I did, however, have a small victory when I was deciding to purchase the warranty. The salesman at the dealership was saying "If you use it once for something like the air conditioning, that's $2000 (on $1,200 total), and it pays for itself. It is a good investment." I looked him straight in the eye and said "No it's not. If the insurance company is selling it to me, it is a bad investment. I am going to loose money on the average if I buy this thing." He looked at me, blinking, as I continued "What I'm trying to decide is if the security is worth the cost." He then promptly calculated the cost and changed his sales tactic to "For only $24 a month you don't have to worry about any major repairs. That's not a lot of money for that assuredness." Car salesmen have an amazing ability to turn sales tactics on a dime.

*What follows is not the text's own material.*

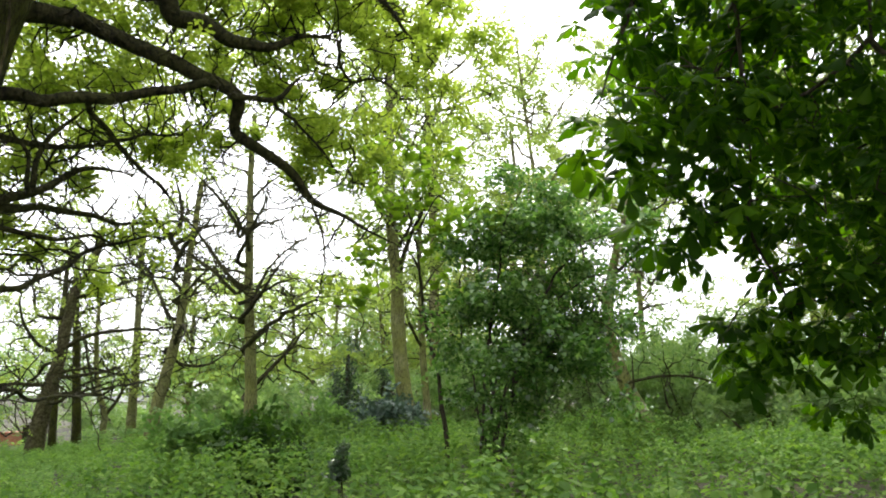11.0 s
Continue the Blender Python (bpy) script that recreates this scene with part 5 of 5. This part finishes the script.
mat_brick, n, l, p = nodes_of("red_brick")
br = n.new("ShaderNodeTexBrick")
br.inputs["Color1"].default_value, br.inputs["Color2"].default_value, br.inputs["Mortar"].default_value = (0.42, 0.13, 0.075, 1), (0.50, 0.18, 0.10, 1), (0.40, 0.34, 0.28, 1)
br.inputs["Scale"].default_value = 4.4
tc = n.new("ShaderNodeTexCoord")
sw = n.new("ShaderNodeMapping")
sw.inputs["Rotation"].default_value = (radians(90), 0, 0)
l.new(tc.outputs["Object"], sw.inputs["Vector"])
l.new(sw.outputs["Vector"], br.inputs["Vector"])
l.new(br.outputs["Color"], p.inputs["Base Color"])
p.inputs["Roughness"].default_value = 0.9
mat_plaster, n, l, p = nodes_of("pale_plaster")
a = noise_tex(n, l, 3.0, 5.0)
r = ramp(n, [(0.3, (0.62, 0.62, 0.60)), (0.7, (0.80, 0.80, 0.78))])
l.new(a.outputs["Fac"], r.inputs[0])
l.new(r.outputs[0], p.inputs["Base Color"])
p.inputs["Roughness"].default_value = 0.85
mat_slate, n, l, p = nodes_of("grey_slate")
a = noise_tex(n, l, 9.0, 4.0)
r = ramp(n, [(0.3, (0.07, 0.07, 0.075)), (0.7, (0.14, 0.14, 0.15))])
l.new(a.outputs["Fac"], r.inputs[0])
l.new(r.outputs[0], p.inputs["Base Color"])
mat_pane, n, l, p = nodes_of("window_glass")
p.inputs["Base Color"].default_value, p.inputs["Roughness"].default_value, p.inputs["Specular IOR Level"].default_value = (0.02, 0.025, 0.03, 1), 0.05, 0.8
w_at = (-34.78, 13.69, -0.94)
wall = thing("garden_wall", (w_at[0], w_at[1], w_at[2] - 0.1), "low red brick garden wall beyond the trees", "wall")
boxes("wall_face", [(-0.85, 0.55, -0.11, 0.11, 0, 0.72)], mat_brick, wall)
boxes("coping", [(-0.89, 0.55, -0.15, 0.15, 0.72, 0.78)], mat_brick, wall, "brick coping laid on edge")
# plain block standing in for a dark tree trunk at the wall's end
boxes("trunk_block", [(0.55, 0.95, -0.2, 0.2, 0, 1.05)], mat_bark_dark, wall, "dark tree trunk beside the wall, built as a plain block")
wall.rotation_euler = (0, 0, radians(66))
h_at = (-46.05, 24.83, -1.08)
h_z = float(ground_height(h_at[0], h_at[1]))
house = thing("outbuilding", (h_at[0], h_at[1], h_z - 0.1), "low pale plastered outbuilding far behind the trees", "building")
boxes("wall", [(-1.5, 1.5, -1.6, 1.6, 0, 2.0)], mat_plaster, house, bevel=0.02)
bm = bmesh.new()
pr = [bm.verts.new(c) for c in ((-1.7, -1.8, 1.97), (1.7, -1.8, 1.97), (1.7, 1.8, 1.97), (-1.7, 1.8, 1.97), (-1.7, 0, 2.3), (1.7, 0, 2.3))]
for q in ((0, 1, 5, 4), (2, 3, 4, 5), (1, 2, 5), (3, 0, 4), (3, 2, 1, 0)):
    bm.faces.new([pr[i] for i in q])
me = bpy.data.meshes.new("roof")
bm.to_mesh(me)
bm.free()
me.materials.append(mat_slate)
new("roof", me).parent = house
for x in (-0.75, 0.75):
    z = 0.8
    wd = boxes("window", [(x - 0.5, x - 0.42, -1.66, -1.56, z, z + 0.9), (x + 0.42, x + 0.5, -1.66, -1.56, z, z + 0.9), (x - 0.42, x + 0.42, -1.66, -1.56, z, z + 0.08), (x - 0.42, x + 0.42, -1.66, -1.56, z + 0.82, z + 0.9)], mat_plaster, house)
    boxes("pane", [(x - 0.42, x + 0.42, -1.63, -1.605, z + 0.08, z + 0.82)], mat_pane, wd, bevel=0.002)
house.rotation_euler = (0, 0, radians(63))

# ---- undergrowth ----


def nettle(seed, near):
    """A leafy stem: crossed pairs of broad toothed leaves, closest together towards the top."""
    g = np.random.default_rng(seed)
    h = g.uniform(0.6, 0.85)
    parts = []
    for k in range(5):
        z = h * (0.45, 0.66, 0.80, 0.92, 1.0)[k]
        L_ = (0.09, 0.10, 0.092, 0.076, 0.055)[k] * g.uniform(0.85, 1.15)
        for s in range((2, 3, 4, 4, 3)[k]):
            v, f = leaf(L_, L_ * 0.66, 0.38, 0.22) if near else small_leaf(L_, L_ * 0.72, 0.4, 0.22)
            a_ = s * 2 * math.pi / (2, 3, 4, 4, 3)[k] + k * 0.9 + g.normal(0, 0.25)
            m = np.array(Matrix.Rotation(a_, 3, "Z") @ Matrix.Rotation(g.normal(-0.12, 0.22), 3, "X") @ Matrix.Rotation(g.normal(0, 0.2), 3, "Y"))
            parts.append((v @ m.T + np.array([0, 0, z]) + m @ np.array([0, 0.02, 0]), f))
    if near:
        st = np.array([[(0, 0, 0), (0.02, 0.01, h * 0.5), (0, 0, h)]], float)
        parts.append(tubes(st, np.array([[0.005, 0.004, 0.003]]), 3))
    return join(parts)


rng = np.random.default_rng(52)
soup = []
for s in range(6):
    n_ = 2500
    az = rng.uniform(radians(-42), radians(105), n_)
    d = np.sqrt(rng.uniform(4.6 ** 2, 20.0 ** 2, n_))
    x, y = -np.sin(az) * d, np.cos(az) * d
    patch = np.array([noise.noise(Vector((a_ * 0.35, b_ * 0.35, 2.0))) + 0.6 * noise.noise(Vector((a_ * 1.1, b_ * 1.1, 7.0))) for a_, b_ in zip(x, y)])
    keep = rng.random(n_) < 0.78 + 0.6 * patch
    x, y, patch = x[keep], y[keep], patch[keep]
    at = np.stack([x, y, ground_height(x, y) - 0.03], -1)
    nrm = np.array([0, 0, 1.0]) + rng.normal(0, 0.12, at.shape)
    rot, size, close = turns(nrm), rng.uniform(0.75, 1.15, len(x)) * (1 + 0.32 * patch), np.hypot(x, y) < 8
    size = size * np.where((x < -1.6 * y) & (np.hypot(x, y) > 11), 0.7, 1.0)
    size = size * np.where((np.arctan2(-x, y) > radians(64.5)) & (np.arctan2(-x, y) < radians(70)) & (np.hypot(x, y) > 8), 0.6, 1.0)
    soup.append(placed(nettle(40 + s, True), at[close], rot[close], size[close]))
    soup.append(placed(nettle(40 + s, False), at[~close], rot[~close], size[~close]))
# low growth towards the garden wall
az, d = rng.uniform(radians(63.5), radians(71), 1100), np.sqrt(rng.uniform(7.5 ** 2, 30.0 ** 2, 1100))
x, y = -np.sin(az) * d, np.cos(az) * d
at = np.stack([x, y, ground_height(x, y) - 0.03], -1)
low_v, low_f = nettle(47, False)
soup.append(placed((low_v * np.array([1.15, 1.15, 0.62]), low_f), at, turns(np.array([0, 0, 1.0]) + rng.normal(0, 0.15, at.shape)), rng.uniform(0.6, 0.95, len(x))))
# taller weeds further off between the trunks
az, d = rng.uniform(radians(36), radians(100), 1900), np.sqrt(rng.uniform(19.0 ** 2, 46.0 ** 2, 1900))
x, y = -np.sin(az) * d, np.cos(az) * d
at = np.stack([x, y, ground_height(x, y) - 0.03], -1)
soup.append(placed((low_v * np.array([2.2, 2.2, 0.8]), low_f), at, turns(np.array([0, 0, 1.0]) + rng.normal(0, 0.12, at.shape)), rng.uniform(0.8, 1.3, len(x)) * np.where((az > radians(64.5)) & (az < radians(70)), 0.55, 1.0)))
# thinner growth round the path and behind it
az, d = rng.uniform(0, 2 * math.pi, 3600), np.sqrt(rng.uniform(1.2 ** 2, 13.0 ** 2, 3600))
keep = (d < 3.4) | (az > radians(105)) & (az < radians(318))
x, y = -np.sin(az[keep]) * d[keep], np.cos(az[keep]) * d[keep]
at = np.stack([x, y, ground_height(x, y) - 0.03], -1)
soup.append(placed(nettle(48, False), at, turns(np.array([0, 0, 1.0]) + rng.normal(0, 0.15, at.shape)), rng.uniform(0.6, 0.95, len(x))))
v, f = join(soup)
tagged(new("nettles", mesh_np("nettles", v, f, mat_nettle)), "thick bed of fresh green nettles covering the woodland floor", "undergrowth", kind="stuff")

Upshot: Realize that in the lottery and insurance you're going to be losing money on the average. Knowing that, ask yourself if the entertainment/fantasy in the lottery or security in insurance is worth the money you're going to lose.

3 comments:

Anonymous said...

Emerging market equity risk (standard dev) runs 10-25% pa - currently 10% while US stocks run 8-20%. you are overestimating crapshoot characteristics of EME. Yuu have stumbled on a mispricing which has been been repricing for the lat five years.

Frank said...

hi,
I did an extensive lotto expected value post for the carnival of pf last week. Hopefully you saw it? Maybe you should let your brother take a gander.
http://franksatheisticramblings.blogspot.com/2006/01/lotto-analysis.html

Anonymous said...

Great post. I loved your example of how the salesman was able to change his extended warranty pitch to satisfy your concerns.